In the Firstness of its Thirdness, there is no difference between these two translations of ‘Gabyo’, or between the total experience of a single thing and 法 通.

For Dogen, the enlightened person was adept at appropriating the semantic possibilities of ordinary words in order to express and act out the extraordinary, and even the ineffable, according to the situation. Dogen’s characteristic way of thinking here in connection with the use of language was that the meaning of an ordinary word was totally exerted so that there was nothing but that particular meaning throughout the universe at that given moment. This was the idea of the total exertion of a single thing, which was central to Dogen’s entire thought.

— Kim (1975, 88)

The total exertion of a single meaning is a pure expression of what Peirce called thought, which comes naturally to children learning to use language, before they learn about the difference between words and meaning, or thought and expression.

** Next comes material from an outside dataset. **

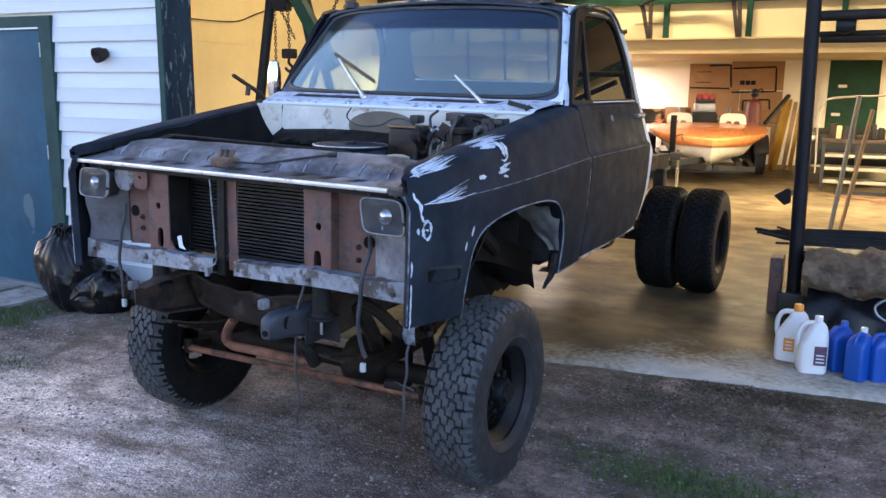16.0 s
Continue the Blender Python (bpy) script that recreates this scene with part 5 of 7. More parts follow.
    for x in (0.24, 0.46, 0.62, 0.68):
        bm = B()
        box(bm, x, x + 0.05, 1.0, 1.07, 1.37, 1.41, None, 0.012)
        part("connector", bm, M_BLACK, TRUCK)
    bm = B()
    box(bm, 0.32, 0.42, 0.60, 0.74, 1.14, 1.25, None, 0.03)
    part("coolant_bottle", bm, mat("aged_beige_plastic", (0.42, 0.36, 0.30), 0.5, var=0.2), TRUCK, "aged beige plastic bottle")
    # small dark fittings crowded against the firewall
    rng = random.Random(5)
    for k in range(16):
        u, v, z = rng.uniform(0.30, 0.70), rng.uniform(0.86, 1.08), rng.uniform(1.24, 1.38)
        bm = B()
        if k % 2:
            r = rng.uniform(0.014, 0.034)
            lathe(bm, [(r, -0.04), (r, 0.0), (r * 1.2, 0.004), (r * 1.2, 0.018), (r * 0.6, 0.024), (r * 0.5, 0.05), (0.001, 0.052)], 14, pose(u, v, z, rng.uniform(-70, 70), rng.uniform(-60, 60)))
        else:
            box(bm, -rng.uniform(0.015, 0.04), rng.uniform(0.015, 0.04), -0.025, 0.025, -rng.uniform(0.015, 0.05), rng.uniform(0.015, 0.03), pose(u, v, z, rng.uniform(-30, 30), rng.uniform(-30, 30)), 0.006)
        part("fitting", bm, (M_GREASE, M_BLACK, M_RUST, M_GREY if k == 7 else M_GREASE)[k % 4], TRUCK)
    for k in range(9):
        u, v, z = rng.uniform(0.28, 0.6), rng.uniform(0.85, 1.06), rng.uniform(1.22, 1.34)
        bm = B()
        pts = [(u, v, z - 0.05)]
        for q in range(4):
            pts.append((pts[-1][0] + rng.uniform(-0.03, 0.09), pts[-1][1] + rng.uniform(-0.04, 0.04), min(1.42, pts[-1][2] + rng.uniform(-0.04, 0.09))))
        tube(bm, smooth(pts), rng.uniform(0.004, 0.009), 6)
        part("hose", bm, M_BLACK, TRUCK)
    # hood hinges
    for s in (1, -1):
        bm = B()
        if s < 0:
            for a, b in (((-0.83, 1.22, 1.43), (-0.83, 1.17, 1.49)), ((-0.83, 1.175, 1.475), (-0.82, 1.09, 1.515)), ((-0.82, 1.095, 1.51), (-0.835, 0.97, 1.575)), ((-0.82, 1.07, 1.52), (-0.82, 1.06, 1.47))):
                bar(bm, a, b, 0.014, 0.022, (1, 0, 0))
        else:
            for a, b in (((0.815, 1.24, 1.425), (0.765, 1.20, 1.462)), ((0.775, 1.205, 1.455), (0.692, 1.14, 1.482)), ((0.750, 1.20, 1.40), (0.765, 1.19, 1.458)), ((0.805, 1.20, 1.40), (0.80, 1.22, 1.435))):
                bar(bm, a, b, 0.014, 0.022, (0, 0, 1))
            box(bm, 0.775, 0.835, 1.20, 1.26, 1.385, 1.432, None, 0.010)
        part("hood_hinge", bm, M_HINGE, TRUCK, "dark rusty hood hinge arm")
    # wipers
    for piv, tip, blade in (((0.50, 1.265, 1.470), (0.285, 1.372, 1.600), None), ((-0.20, 1.265, 1.478), (-0.485, 1.435, 1.678), ((-0.525, 1.452, 1.705), (-0.19, 1.352, 1.560)))):
        bm = B()
        tube(bm, [piv, Vector(piv).lerp(Vector(tip), 0.25), tip], [0.012, 0.009, 0.006], 8)
        lathe(bm, [(0.02, -0.02), (0.02, 0.008), (0.001, 0.012)], 12, Matrix.Translation(piv))
        w = part("wiper", bm, M_BRIGHT, TRUCK, "bare bright metal wiper arm")
        if blade:
            bm = B()
            bar(bm, *blade, 0.008, 0.018)
            part("blade", bm, M_BLACK, w, "black wiper blade")
    # chrome door mirror on the far side
    bm = B()
    lathe(bm, [(0.001, -0.125), (0.03, -0.115), (0.045, -0.06), (0.047, 0.0), (0.045, 0.06), (0.03, 0.115), (0.001, 0.125)], 20, pose(-1.055, 1.56, 1.545) @ Matrix.Diagonal((1, 0.8, 1, 1)))
    tube(bm, [(-1.03, 1.58, 1.48), (-0.98, 1.58, 1.43), (-0.93, 1.57, 1.41)], 0.012, 8)
    part("door_mirror", bm, M_CHROME, TRUCK, "chrome door mirror")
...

The child, with his wonderful genius for language, naturally looks upon the world as chiefly governed by thought; for thought and expression are really one. As Wordsworth truly says, the child is quite right in this; he is an “eye among the blind,”
“On whom those truths do rest
Which we are toiling all our lives to find.”
But as he grows up, he loses this faculty; and all through his childhood he has been stuffed with such a pack of lies, which parents are accustomed to think are the most wholesome food for the child,— because they do not think of his future,— that he begins real life with the utmost contempt for all the ideas of his childhood; and the great truth of the immanent power of thought in the universe is flung away along with the lies.

— Peirce, MS 464-5 (CP 1.349, 1903)

Hence the advice of all the sages that realization of this great truth, or of the buddha-nature or the Kingdom of Heaven or the Firstness of Thirdness, depends on learning from little children.